Do this ▸
Of the lines below, how many hold the string "with"? Give only the number.

------------------------

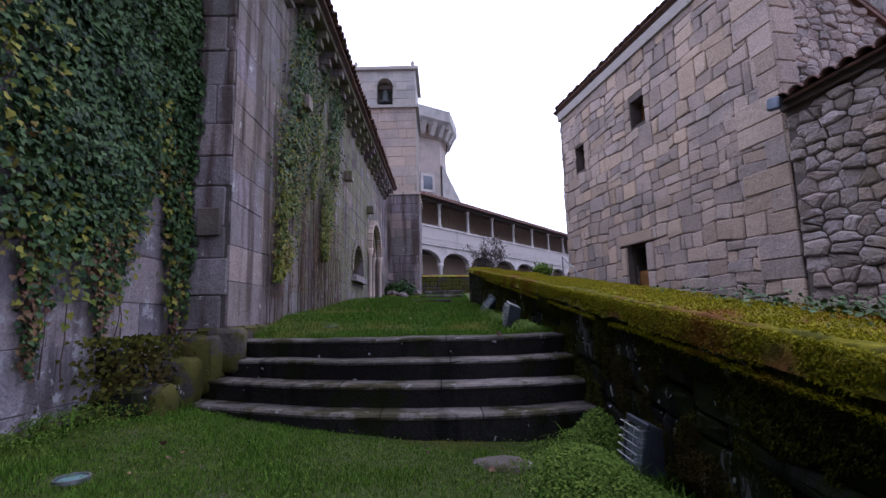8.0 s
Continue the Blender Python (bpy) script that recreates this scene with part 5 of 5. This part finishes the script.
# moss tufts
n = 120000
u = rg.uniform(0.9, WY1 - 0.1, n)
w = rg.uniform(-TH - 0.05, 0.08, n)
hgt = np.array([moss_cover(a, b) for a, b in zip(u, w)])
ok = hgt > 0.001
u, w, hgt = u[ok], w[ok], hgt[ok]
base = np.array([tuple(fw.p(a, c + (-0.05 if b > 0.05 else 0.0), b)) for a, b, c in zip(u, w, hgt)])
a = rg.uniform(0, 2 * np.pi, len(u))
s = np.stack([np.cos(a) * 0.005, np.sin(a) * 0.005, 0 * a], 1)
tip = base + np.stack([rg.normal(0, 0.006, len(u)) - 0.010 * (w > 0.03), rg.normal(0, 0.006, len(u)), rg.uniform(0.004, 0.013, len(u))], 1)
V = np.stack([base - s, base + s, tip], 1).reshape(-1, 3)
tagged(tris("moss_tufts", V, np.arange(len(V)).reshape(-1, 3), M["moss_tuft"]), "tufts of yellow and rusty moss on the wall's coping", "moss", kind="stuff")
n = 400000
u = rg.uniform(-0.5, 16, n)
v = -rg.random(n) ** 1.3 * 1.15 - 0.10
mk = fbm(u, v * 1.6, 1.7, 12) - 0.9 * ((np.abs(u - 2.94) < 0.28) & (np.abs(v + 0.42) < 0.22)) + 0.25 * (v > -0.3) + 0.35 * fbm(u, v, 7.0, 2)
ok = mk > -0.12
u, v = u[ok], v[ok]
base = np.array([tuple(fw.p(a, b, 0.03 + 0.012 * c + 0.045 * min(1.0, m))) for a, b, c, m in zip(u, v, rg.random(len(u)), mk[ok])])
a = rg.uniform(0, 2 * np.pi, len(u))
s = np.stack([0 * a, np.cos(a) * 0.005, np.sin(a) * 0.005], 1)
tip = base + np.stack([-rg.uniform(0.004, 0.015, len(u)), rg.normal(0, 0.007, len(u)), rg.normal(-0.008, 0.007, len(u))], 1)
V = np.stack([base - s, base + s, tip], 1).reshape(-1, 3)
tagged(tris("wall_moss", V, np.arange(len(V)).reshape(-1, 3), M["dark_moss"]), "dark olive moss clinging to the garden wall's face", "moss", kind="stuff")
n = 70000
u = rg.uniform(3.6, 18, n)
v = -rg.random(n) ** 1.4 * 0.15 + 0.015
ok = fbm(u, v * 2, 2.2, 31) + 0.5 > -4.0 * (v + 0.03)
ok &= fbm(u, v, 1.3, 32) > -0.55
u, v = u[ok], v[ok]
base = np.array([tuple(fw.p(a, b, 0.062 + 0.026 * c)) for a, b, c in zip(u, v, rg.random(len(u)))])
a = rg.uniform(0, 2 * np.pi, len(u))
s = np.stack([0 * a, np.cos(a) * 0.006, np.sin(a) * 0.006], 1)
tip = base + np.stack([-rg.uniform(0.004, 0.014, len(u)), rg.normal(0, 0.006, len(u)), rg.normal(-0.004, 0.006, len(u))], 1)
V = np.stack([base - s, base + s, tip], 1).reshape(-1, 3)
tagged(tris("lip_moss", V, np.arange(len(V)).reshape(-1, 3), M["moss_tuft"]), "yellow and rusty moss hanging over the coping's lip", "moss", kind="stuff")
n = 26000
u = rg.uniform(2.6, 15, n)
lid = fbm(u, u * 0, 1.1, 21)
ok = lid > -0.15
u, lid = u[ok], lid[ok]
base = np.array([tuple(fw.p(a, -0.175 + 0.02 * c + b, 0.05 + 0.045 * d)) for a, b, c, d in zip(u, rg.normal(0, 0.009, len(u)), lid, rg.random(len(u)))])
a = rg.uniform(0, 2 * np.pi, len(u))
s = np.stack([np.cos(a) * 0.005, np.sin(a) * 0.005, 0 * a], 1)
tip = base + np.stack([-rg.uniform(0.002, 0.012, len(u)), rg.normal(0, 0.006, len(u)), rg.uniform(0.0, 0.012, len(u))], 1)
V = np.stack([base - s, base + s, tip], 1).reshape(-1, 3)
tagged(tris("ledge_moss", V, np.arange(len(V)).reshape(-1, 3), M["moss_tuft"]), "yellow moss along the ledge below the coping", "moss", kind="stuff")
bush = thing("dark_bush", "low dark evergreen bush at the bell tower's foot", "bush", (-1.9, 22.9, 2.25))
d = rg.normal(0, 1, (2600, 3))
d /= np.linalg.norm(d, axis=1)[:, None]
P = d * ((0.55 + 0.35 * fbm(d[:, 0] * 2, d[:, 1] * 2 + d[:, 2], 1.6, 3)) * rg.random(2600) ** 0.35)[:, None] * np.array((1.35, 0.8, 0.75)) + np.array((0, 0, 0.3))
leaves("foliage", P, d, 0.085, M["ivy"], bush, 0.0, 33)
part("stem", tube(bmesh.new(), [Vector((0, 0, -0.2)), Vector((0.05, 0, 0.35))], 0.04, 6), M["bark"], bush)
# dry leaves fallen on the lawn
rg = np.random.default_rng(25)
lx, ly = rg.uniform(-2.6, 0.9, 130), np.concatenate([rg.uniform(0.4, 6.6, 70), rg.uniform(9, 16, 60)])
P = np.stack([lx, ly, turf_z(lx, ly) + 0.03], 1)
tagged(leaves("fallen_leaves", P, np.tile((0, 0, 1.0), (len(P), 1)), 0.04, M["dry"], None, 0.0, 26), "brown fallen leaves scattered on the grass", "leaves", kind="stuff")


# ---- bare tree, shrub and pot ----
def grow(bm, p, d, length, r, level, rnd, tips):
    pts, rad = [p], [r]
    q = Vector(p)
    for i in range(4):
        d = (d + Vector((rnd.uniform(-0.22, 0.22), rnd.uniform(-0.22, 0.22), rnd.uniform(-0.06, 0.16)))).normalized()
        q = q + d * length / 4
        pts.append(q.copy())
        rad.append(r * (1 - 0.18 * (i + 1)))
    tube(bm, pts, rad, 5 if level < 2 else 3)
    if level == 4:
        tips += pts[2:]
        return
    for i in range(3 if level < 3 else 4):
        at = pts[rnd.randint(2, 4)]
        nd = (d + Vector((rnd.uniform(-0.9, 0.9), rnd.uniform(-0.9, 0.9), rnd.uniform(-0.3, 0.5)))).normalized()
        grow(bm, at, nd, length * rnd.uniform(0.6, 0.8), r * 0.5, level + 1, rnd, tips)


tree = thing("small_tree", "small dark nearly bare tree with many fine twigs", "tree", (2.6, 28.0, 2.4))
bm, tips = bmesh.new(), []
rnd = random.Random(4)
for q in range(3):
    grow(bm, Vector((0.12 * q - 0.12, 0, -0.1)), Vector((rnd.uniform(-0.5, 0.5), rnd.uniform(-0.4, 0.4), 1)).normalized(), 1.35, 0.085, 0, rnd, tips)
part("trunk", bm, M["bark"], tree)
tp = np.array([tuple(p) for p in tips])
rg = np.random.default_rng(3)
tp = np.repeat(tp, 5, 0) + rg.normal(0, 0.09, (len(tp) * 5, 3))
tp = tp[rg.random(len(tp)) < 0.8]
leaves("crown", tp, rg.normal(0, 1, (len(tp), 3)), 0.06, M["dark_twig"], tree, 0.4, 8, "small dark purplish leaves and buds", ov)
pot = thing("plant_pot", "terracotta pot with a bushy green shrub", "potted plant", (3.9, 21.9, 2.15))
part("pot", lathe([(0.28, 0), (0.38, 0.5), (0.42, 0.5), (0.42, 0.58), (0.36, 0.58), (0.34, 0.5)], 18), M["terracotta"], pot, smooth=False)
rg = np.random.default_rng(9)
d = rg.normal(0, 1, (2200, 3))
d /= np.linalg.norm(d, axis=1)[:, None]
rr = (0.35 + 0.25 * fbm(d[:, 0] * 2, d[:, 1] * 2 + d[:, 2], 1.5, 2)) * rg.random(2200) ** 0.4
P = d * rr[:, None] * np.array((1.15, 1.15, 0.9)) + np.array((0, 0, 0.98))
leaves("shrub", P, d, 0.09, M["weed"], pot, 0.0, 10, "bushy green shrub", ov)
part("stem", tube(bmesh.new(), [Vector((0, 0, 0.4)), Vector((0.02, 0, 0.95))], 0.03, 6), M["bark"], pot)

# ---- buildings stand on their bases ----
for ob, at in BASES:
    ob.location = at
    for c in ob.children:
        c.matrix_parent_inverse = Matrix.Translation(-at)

------------------------

Result for this task ▸
3